| STATED TASK |
Transcribe the whole listing without a single picture.

| GIVEN INFORMATION |
::::
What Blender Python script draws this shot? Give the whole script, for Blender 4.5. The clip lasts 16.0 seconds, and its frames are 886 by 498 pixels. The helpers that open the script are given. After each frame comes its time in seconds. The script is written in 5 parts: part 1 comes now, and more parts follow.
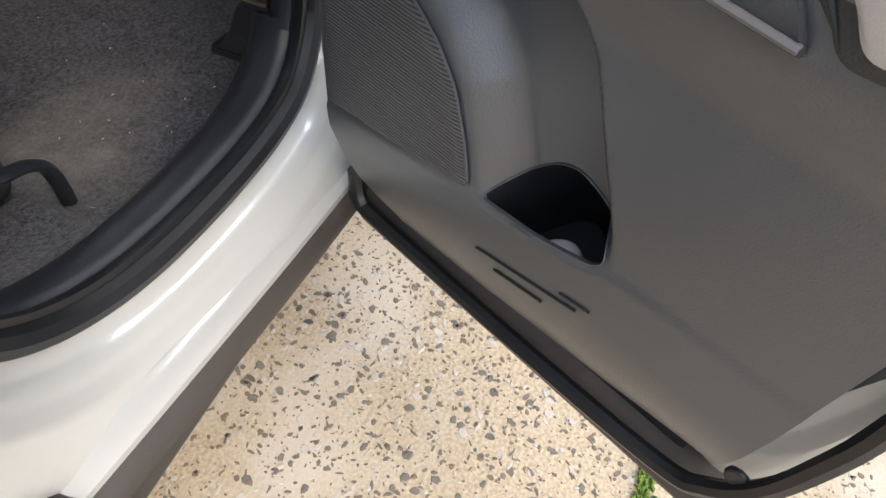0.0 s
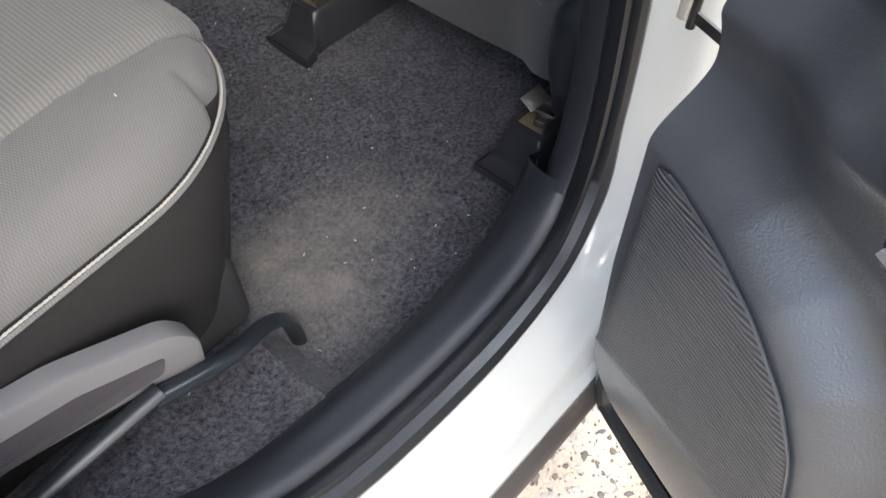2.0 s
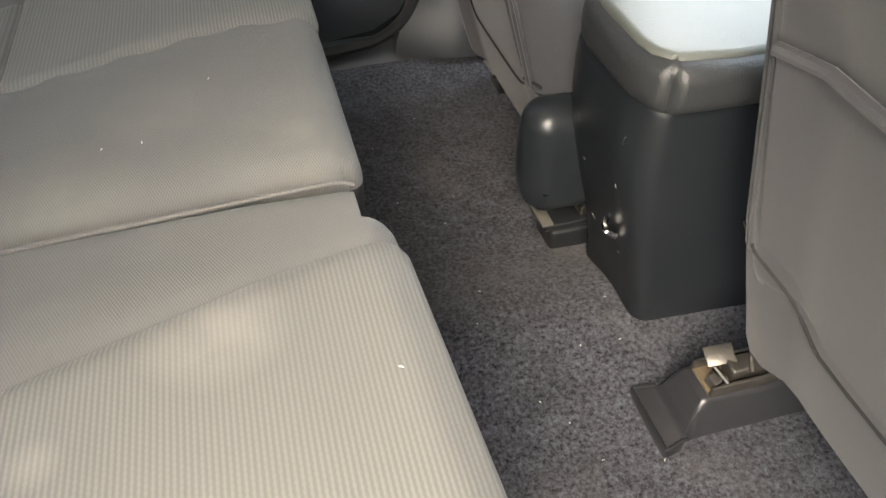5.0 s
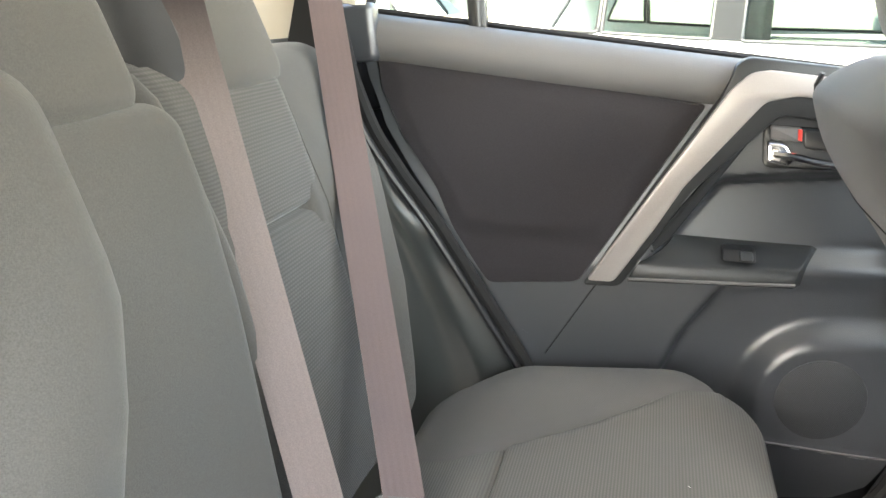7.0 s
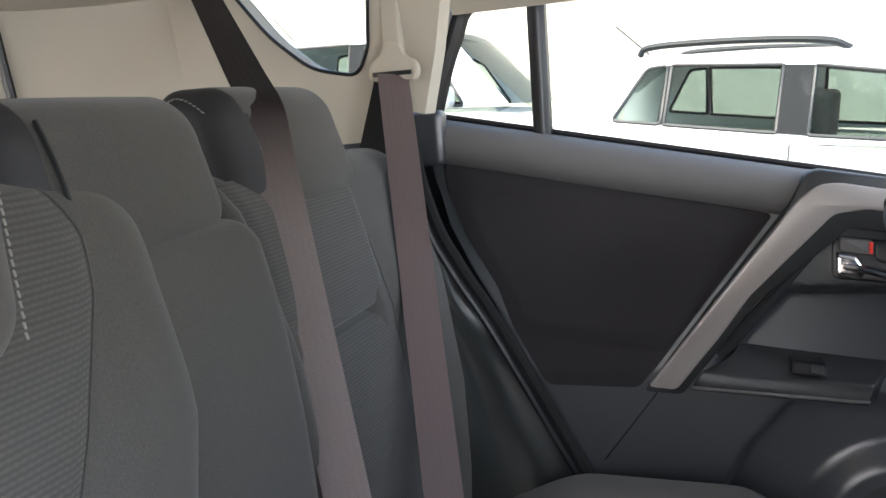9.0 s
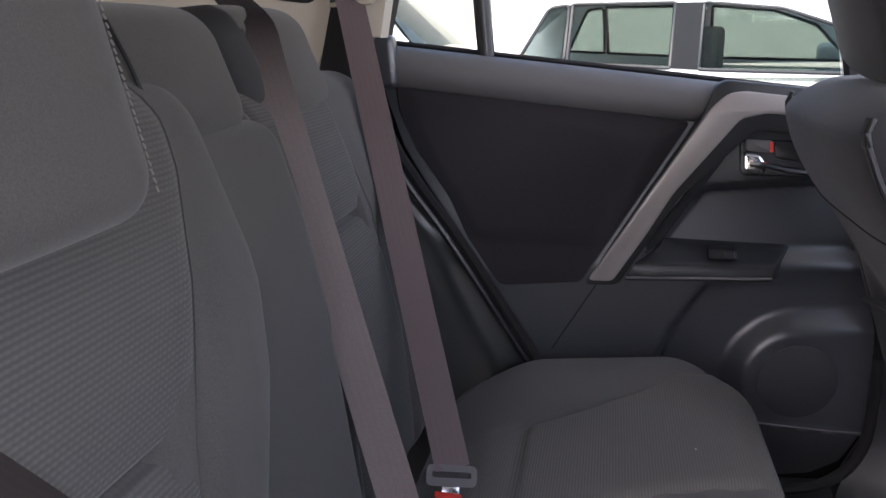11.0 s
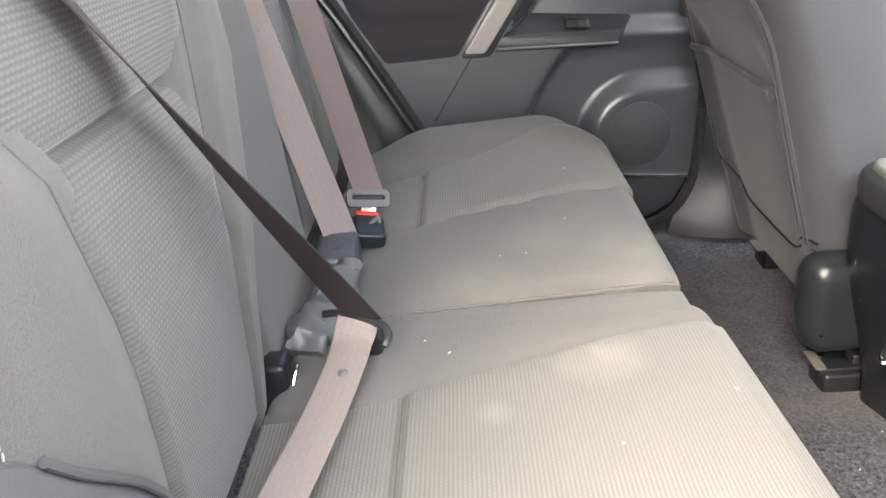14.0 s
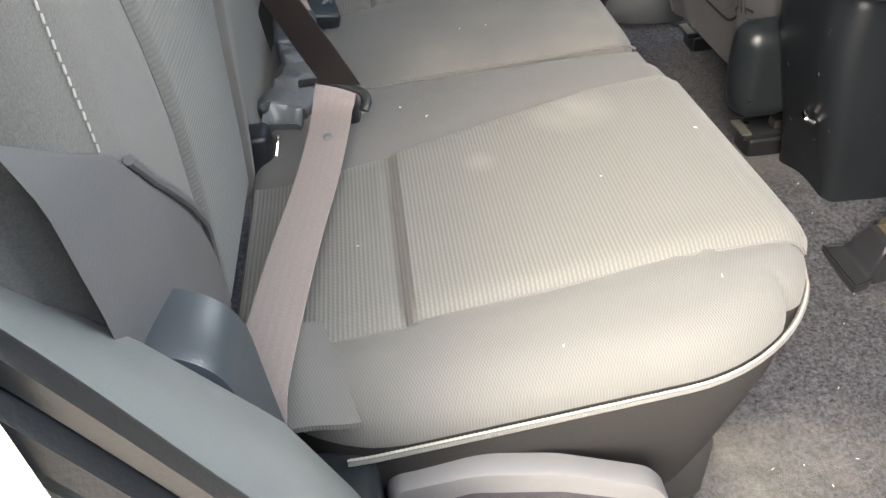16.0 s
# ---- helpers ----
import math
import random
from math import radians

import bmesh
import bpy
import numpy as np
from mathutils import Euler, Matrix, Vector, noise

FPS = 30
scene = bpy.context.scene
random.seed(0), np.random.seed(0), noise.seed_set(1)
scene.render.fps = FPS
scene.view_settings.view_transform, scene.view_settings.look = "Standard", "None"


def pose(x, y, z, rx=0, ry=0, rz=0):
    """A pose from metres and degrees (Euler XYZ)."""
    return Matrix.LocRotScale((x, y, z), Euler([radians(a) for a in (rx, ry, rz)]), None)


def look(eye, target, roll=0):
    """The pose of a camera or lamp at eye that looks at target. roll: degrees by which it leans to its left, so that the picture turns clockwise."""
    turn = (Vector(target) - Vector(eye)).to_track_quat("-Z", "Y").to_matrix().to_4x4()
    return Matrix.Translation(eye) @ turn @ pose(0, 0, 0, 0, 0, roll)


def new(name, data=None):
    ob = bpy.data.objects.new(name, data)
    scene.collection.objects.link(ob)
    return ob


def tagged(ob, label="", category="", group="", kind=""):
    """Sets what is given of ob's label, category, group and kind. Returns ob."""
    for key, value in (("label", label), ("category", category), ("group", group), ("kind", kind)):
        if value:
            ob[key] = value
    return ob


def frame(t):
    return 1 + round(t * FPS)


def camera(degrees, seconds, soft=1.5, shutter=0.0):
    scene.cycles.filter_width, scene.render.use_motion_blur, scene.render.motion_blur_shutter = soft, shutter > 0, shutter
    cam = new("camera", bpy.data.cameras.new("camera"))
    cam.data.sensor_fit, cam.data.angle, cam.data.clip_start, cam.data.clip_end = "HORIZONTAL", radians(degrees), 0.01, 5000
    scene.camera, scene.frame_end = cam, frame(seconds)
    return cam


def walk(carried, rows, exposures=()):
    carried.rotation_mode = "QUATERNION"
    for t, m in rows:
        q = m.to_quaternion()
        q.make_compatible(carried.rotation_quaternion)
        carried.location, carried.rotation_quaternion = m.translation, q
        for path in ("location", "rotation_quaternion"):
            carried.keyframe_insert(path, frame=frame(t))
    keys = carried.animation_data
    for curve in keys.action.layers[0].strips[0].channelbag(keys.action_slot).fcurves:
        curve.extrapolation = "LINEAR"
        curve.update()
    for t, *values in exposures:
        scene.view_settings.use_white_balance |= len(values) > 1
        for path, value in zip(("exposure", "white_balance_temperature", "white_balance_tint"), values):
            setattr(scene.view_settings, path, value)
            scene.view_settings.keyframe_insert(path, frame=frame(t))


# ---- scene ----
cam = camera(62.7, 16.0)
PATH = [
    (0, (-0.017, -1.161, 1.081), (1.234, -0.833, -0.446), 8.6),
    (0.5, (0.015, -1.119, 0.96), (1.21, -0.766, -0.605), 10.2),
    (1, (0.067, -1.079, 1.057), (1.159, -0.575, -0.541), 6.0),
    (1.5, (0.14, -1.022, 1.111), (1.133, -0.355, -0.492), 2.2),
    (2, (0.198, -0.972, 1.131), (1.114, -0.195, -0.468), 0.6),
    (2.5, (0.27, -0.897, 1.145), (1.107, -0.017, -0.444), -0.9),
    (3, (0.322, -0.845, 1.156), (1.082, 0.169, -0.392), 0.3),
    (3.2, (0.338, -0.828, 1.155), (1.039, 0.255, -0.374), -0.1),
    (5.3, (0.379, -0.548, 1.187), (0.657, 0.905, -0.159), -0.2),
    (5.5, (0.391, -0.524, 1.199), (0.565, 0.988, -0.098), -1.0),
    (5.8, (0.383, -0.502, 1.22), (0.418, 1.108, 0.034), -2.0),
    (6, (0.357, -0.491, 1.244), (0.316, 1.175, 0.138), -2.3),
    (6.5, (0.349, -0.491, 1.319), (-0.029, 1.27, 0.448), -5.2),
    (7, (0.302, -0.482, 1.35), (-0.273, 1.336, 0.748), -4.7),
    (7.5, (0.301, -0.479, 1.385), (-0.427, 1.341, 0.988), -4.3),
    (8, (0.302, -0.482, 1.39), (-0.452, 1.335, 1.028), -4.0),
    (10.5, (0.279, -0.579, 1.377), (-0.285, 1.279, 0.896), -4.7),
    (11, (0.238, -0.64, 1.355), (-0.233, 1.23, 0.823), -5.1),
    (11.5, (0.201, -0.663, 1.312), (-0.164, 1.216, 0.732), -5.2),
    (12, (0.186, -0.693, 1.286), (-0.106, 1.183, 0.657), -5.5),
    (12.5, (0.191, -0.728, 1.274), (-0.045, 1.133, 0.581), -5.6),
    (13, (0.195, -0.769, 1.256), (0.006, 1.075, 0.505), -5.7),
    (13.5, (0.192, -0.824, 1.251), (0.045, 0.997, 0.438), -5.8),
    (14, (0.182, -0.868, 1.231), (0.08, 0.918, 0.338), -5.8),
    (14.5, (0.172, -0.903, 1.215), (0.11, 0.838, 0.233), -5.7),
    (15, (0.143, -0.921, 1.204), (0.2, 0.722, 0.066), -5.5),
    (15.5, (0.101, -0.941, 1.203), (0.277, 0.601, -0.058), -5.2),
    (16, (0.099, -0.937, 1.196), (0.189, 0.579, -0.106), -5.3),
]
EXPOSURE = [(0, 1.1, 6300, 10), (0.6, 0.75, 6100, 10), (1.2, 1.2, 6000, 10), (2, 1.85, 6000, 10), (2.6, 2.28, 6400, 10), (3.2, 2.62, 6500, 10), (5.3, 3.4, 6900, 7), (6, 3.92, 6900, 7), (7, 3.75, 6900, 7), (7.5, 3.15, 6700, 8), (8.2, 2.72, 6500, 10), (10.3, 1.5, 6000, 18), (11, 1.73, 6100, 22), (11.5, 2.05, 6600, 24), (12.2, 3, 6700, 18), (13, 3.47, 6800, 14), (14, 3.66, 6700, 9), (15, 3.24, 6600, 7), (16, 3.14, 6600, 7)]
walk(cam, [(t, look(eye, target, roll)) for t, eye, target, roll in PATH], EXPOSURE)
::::
| ANSWER TO THE EXERCISE |
What Blender Python script draws this shot? Give the whole script, for Blender 4.5. The clip lasts 16.0 seconds, and its frames are 886 by 498 pixels. The helpers that open the script are given. After each frame comes its time in seconds. The script is written in 5 parts: part 1 comes now, and more parts follow.
0.0 s
2.0 s
5.0 s
7.0 s
9.0 s
11.0 s
14.0 s
16.0 s
# ---- helpers ----
import math
import random
from math import radians

import bmesh
import bpy
import numpy as np
from mathutils import Euler, Matrix, Vector, noise

FPS = 30
scene = bpy.context.scene
random.seed(0), np.random.seed(0), noise.seed_set(1)
scene.render.fps = FPS
scene.view_settings.view_transform, scene.view_settings.look = "Standard", "None"


def pose(x, y, z, rx=0, ry=0, rz=0):
    """A pose from metres and degrees (Euler XYZ)."""
    return Matrix.LocRotScale((x, y, z), Euler([radians(a) for a in (rx, ry, rz)]), None)


def look(eye, target, roll=0):
    """The pose of a camera or lamp at eye that looks at target. roll: degrees by which it leans to its left, so that the picture turns clockwise."""
    turn = (Vector(target) - Vector(eye)).to_track_quat("-Z", "Y").to_matrix().to_4x4()
    return Matrix.Translation(eye) @ turn @ pose(0, 0, 0, 0, 0, roll)


def new(name, data=None):
    ob = bpy.data.objects.new(name, data)
    scene.collection.objects.link(ob)
    return ob


def tagged(ob, label="", category="", group="", kind=""):
    """Sets what is given of ob's label, category, group and kind. Returns ob."""
    for key, value in (("label", label), ("category", category), ("group", group), ("kind", kind)):
        if value:
            ob[key] = value
    return ob


def frame(t):
    return 1 + round(t * FPS)


def camera(degrees, seconds, soft=1.5, shutter=0.0):
    scene.cycles.filter_width, scene.render.use_motion_blur, scene.render.motion_blur_shutter = soft, shutter > 0, shutter
    cam = new("camera", bpy.data.cameras.new("camera"))
    cam.data.sensor_fit, cam.data.angle, cam.data.clip_start, cam.data.clip_end = "HORIZONTAL", radians(degrees), 0.01, 5000
    scene.camera, scene.frame_end = cam, frame(seconds)
    return cam


def walk(carried, rows, exposures=()):
    carried.rotation_mode = "QUATERNION"
    for t, m in rows:
        q = m.to_quaternion()
        q.make_compatible(carried.rotation_quaternion)
        carried.location, carried.rotation_quaternion = m.translation, q
        for path in ("location", "rotation_quaternion"):
            carried.keyframe_insert(path, frame=frame(t))
    keys = carried.animation_data
    for curve in keys.action.layers[0].strips[0].channelbag(keys.action_slot).fcurves:
        curve.extrapolation = "LINEAR"
        curve.update()
    for t, *values in exposures:
        scene.view_settings.use_white_balance |= len(values) > 1
        for path, value in zip(("exposure", "white_balance_temperature", "white_balance_tint"), values):
            setattr(scene.view_settings, path, value)
            scene.view_settings.keyframe_insert(path, frame=frame(t))


# ---- scene ----
cam = camera(62.7, 16.0)
PATH = [
    (0, (-0.017, -1.161, 1.081), (1.234, -0.833, -0.446), 8.6),
    (0.5, (0.015, -1.119, 0.96), (1.21, -0.766, -0.605), 10.2),
    (1, (0.067, -1.079, 1.057), (1.159, -0.575, -0.541), 6.0),
    (1.5, (0.14, -1.022, 1.111), (1.133, -0.355, -0.492), 2.2),
    (2, (0.198, -0.972, 1.131), (1.114, -0.195, -0.468), 0.6),
    (2.5, (0.27, -0.897, 1.145), (1.107, -0.017, -0.444), -0.9),
    (3, (0.322, -0.845, 1.156), (1.082, 0.169, -0.392), 0.3),
    (3.2, (0.338, -0.828, 1.155), (1.039, 0.255, -0.374), -0.1),
    (5.3, (0.379, -0.548, 1.187), (0.657, 0.905, -0.159), -0.2),
    (5.5, (0.391, -0.524, 1.199), (0.565, 0.988, -0.098), -1.0),
    (5.8, (0.383, -0.502, 1.22), (0.418, 1.108, 0.034), -2.0),
    (6, (0.357, -0.491, 1.244), (0.316, 1.175, 0.138), -2.3),
    (6.5, (0.349, -0.491, 1.319), (-0.029, 1.27, 0.448), -5.2),
    (7, (0.302, -0.482, 1.35), (-0.273, 1.336, 0.748), -4.7),
    (7.5, (0.301, -0.479, 1.385), (-0.427, 1.341, 0.988), -4.3),
    (8, (0.302, -0.482, 1.39), (-0.452, 1.335, 1.028), -4.0),
    (10.5, (0.279, -0.579, 1.377), (-0.285, 1.279, 0.896), -4.7),
    (11, (0.238, -0.64, 1.355), (-0.233, 1.23, 0.823), -5.1),
    (11.5, (0.201, -0.663, 1.312), (-0.164, 1.216, 0.732), -5.2),
    (12, (0.186, -0.693, 1.286), (-0.106, 1.183, 0.657), -5.5),
    (12.5, (0.191, -0.728, 1.274), (-0.045, 1.133, 0.581), -5.6),
    (13, (0.195, -0.769, 1.256), (0.006, 1.075, 0.505), -5.7),
    (13.5, (0.192, -0.824, 1.251), (0.045, 0.997, 0.438), -5.8),
    (14, (0.182, -0.868, 1.231), (0.08, 0.918, 0.338), -5.8),
    (14.5, (0.172, -0.903, 1.215), (0.11, 0.838, 0.233), -5.7),
    (15, (0.143, -0.921, 1.204), (0.2, 0.722, 0.066), -5.5),
    (15.5, (0.101, -0.941, 1.203), (0.277, 0.601, -0.058), -5.2),
    (16, (0.099, -0.937, 1.196), (0.189, 0.579, -0.106), -5.3),
]
EXPOSURE = [(0, 1.1, 6300, 10), (0.6, 0.75, 6100, 10), (1.2, 1.2, 6000, 10), (2, 1.85, 6000, 10), (2.6, 2.28, 6400, 10), (3.2, 2.62, 6500, 10), (5.3, 3.4, 6900, 7), (6, 3.92, 6900, 7), (7, 3.75, 6900, 7), (7.5, 3.15, 6700, 8), (8.2, 2.72, 6500, 10), (10.3, 1.5, 6000, 18), (11, 1.73, 6100, 22), (11.5, 2.05, 6600, 24), (12.2, 3, 6700, 18), (13, 3.47, 6800, 14), (14, 3.66, 6700, 9), (15, 3.24, 6600, 7), (16, 3.14, 6600, 7)]
walk(cam, [(t, look(eye, target, roll)) for t, eye, target, roll in PATH], EXPOSURE)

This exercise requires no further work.